= Glenn Martin (judge) =

Australian judge

Glenn Martin (born 30 December 1955) was a judge of the Supreme Court of Queensland in the Trial Division. He was appointed in 2007. From 2013 to 2020 he held additional commissions as President of the Industrial Court of Queensland and the Queensland Industrial Relations Commission. In March 2022 he was appointed Senior Judge Administrator (head of the Trial Division) of the Supreme Court. Justice Martin was President of the Australian Judicial Officers Association from 2020 to 2022. He was an alternate member of the Council of the National Judicial College of Australia from 2016 to 2022 and was Chair of the NJCA's Programs Advisory Committee from 2018 to 2024. He is a former president of both the Australian Bar Association and the Bar Association of Queensland.
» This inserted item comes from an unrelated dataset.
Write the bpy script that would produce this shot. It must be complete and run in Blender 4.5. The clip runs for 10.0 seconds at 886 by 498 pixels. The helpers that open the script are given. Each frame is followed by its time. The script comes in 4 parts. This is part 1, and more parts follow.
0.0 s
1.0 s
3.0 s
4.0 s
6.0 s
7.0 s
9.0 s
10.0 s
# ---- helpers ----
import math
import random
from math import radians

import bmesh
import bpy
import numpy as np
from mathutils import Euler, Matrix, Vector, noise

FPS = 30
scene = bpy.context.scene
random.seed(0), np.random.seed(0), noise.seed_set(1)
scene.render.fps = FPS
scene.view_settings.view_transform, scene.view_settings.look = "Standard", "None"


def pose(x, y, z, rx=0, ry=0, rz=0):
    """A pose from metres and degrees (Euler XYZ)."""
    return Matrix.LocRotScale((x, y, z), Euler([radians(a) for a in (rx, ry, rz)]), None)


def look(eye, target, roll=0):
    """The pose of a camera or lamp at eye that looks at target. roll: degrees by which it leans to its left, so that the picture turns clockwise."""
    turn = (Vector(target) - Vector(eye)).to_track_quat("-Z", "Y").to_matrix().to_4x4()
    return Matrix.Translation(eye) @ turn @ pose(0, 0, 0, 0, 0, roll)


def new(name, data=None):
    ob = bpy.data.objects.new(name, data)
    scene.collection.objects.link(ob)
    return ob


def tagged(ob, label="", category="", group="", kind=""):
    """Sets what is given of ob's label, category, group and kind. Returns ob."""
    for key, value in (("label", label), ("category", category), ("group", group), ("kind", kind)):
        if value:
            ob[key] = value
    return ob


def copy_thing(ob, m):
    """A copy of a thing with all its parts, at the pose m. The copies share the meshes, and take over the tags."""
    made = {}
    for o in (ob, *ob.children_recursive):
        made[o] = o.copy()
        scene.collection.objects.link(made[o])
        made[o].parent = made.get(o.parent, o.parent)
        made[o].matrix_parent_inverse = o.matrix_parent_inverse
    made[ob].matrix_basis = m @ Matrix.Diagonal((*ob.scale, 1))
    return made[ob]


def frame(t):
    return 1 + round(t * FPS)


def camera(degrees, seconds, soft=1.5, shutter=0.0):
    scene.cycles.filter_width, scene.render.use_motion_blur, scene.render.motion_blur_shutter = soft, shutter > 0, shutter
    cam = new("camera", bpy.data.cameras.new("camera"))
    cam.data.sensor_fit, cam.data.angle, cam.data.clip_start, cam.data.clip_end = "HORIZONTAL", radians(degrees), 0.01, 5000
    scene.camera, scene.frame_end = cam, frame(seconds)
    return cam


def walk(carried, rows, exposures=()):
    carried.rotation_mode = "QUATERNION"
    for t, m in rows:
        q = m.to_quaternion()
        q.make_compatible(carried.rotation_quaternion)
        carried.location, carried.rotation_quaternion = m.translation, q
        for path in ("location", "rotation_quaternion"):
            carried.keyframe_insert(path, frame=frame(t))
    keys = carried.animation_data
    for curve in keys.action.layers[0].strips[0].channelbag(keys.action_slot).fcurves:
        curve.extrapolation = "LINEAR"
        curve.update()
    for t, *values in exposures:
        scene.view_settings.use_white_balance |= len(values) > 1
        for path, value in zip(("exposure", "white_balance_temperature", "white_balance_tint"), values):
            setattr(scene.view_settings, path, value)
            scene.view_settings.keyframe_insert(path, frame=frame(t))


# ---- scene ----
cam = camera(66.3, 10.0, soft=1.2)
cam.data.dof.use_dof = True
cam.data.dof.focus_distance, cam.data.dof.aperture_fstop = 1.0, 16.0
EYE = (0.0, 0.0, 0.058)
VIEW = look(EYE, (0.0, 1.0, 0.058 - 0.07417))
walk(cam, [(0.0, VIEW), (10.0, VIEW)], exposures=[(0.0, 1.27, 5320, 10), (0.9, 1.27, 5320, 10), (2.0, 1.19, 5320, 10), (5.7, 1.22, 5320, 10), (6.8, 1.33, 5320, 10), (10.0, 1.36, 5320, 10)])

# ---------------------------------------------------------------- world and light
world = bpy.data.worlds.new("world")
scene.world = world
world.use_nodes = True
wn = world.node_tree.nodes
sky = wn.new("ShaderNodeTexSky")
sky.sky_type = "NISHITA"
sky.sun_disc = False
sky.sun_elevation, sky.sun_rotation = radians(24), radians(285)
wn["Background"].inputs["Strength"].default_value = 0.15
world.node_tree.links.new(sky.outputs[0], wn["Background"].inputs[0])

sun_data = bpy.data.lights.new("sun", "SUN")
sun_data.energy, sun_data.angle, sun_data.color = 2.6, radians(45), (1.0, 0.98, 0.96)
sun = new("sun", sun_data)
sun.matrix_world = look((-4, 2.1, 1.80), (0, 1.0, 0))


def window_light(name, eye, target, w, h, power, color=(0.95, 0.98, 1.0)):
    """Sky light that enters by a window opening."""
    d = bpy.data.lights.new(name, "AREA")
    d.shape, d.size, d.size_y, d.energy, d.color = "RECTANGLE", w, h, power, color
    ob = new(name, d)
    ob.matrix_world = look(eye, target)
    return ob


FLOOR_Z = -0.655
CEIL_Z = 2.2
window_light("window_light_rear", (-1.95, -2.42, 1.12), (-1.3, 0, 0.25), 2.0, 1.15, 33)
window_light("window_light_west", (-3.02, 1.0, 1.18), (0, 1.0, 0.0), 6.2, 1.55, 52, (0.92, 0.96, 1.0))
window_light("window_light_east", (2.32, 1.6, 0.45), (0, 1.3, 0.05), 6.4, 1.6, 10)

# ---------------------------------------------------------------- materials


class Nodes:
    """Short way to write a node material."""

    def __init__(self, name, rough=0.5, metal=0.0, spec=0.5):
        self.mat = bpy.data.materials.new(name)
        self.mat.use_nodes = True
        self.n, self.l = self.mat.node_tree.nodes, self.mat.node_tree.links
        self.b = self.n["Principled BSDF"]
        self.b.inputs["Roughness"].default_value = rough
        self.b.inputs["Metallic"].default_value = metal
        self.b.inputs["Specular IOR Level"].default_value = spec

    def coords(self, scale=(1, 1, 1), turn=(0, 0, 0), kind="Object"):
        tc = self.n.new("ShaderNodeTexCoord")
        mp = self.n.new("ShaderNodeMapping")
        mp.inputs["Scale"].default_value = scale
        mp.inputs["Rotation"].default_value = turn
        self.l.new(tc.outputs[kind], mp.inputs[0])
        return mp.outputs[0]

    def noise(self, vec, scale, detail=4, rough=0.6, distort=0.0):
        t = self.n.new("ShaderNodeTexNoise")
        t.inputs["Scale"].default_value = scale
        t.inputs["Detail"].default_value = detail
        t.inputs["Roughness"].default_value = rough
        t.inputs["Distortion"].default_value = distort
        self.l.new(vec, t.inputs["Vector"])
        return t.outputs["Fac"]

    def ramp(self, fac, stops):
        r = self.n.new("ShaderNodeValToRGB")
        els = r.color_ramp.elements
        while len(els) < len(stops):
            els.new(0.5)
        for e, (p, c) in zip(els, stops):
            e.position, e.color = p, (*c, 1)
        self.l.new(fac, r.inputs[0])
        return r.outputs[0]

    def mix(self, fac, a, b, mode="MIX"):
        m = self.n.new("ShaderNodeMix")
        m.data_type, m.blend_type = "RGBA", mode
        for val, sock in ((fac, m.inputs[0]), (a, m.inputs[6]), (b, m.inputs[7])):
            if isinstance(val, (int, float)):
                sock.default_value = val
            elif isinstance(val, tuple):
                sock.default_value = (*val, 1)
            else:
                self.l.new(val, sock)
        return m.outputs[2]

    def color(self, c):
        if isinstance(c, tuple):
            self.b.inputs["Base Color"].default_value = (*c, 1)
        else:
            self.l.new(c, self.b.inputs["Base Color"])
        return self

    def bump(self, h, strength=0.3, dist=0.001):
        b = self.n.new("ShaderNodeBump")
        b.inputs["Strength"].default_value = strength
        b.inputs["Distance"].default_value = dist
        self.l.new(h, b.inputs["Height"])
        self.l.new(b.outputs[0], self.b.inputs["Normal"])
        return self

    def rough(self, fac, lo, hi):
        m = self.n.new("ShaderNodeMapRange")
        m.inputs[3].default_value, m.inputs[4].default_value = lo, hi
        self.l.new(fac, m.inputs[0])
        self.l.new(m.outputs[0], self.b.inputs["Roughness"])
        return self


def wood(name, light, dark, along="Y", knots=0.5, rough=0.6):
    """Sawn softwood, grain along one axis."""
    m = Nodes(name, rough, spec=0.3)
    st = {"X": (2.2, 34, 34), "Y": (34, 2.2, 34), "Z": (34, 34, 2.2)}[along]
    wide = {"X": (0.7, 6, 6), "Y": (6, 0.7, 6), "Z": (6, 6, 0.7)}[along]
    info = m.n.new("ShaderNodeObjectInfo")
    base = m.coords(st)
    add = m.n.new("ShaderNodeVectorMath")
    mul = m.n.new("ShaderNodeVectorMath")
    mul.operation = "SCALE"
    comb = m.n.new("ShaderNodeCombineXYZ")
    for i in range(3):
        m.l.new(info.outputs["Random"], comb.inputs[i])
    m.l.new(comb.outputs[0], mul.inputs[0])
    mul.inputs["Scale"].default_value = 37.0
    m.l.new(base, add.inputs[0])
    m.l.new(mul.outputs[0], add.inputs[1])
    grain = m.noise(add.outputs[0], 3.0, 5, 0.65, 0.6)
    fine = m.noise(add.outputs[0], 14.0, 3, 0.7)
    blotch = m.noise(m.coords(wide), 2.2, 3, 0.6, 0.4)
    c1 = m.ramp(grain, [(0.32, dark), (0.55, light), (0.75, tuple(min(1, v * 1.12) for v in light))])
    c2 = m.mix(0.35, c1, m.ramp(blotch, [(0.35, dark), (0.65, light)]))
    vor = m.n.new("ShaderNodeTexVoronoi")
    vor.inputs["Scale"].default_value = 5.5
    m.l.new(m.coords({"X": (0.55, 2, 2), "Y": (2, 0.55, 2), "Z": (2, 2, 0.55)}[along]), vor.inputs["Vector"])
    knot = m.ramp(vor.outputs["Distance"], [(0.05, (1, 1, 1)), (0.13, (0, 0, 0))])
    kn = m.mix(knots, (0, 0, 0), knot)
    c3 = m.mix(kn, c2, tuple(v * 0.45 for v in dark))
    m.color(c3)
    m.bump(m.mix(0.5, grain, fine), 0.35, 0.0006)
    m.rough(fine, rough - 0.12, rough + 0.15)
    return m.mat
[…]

He is a Life Member of the Bar Association of Queensland, the Australian Bar Association, the National Judicial College of Australia and the Australian Judicial Officers Association.
In 2013 he was made a Member of the Order of Australia for significant service to the law, particularly through contributions to the Australian Bar Association, and to the community of Queensland. In 2025 he was a Visiting Judge at the ANU College of Law. He retired in December 2025. On 9 April 2026 he was appointed a Reserve Judge of the Supreme Court of Queensland for a term of five years.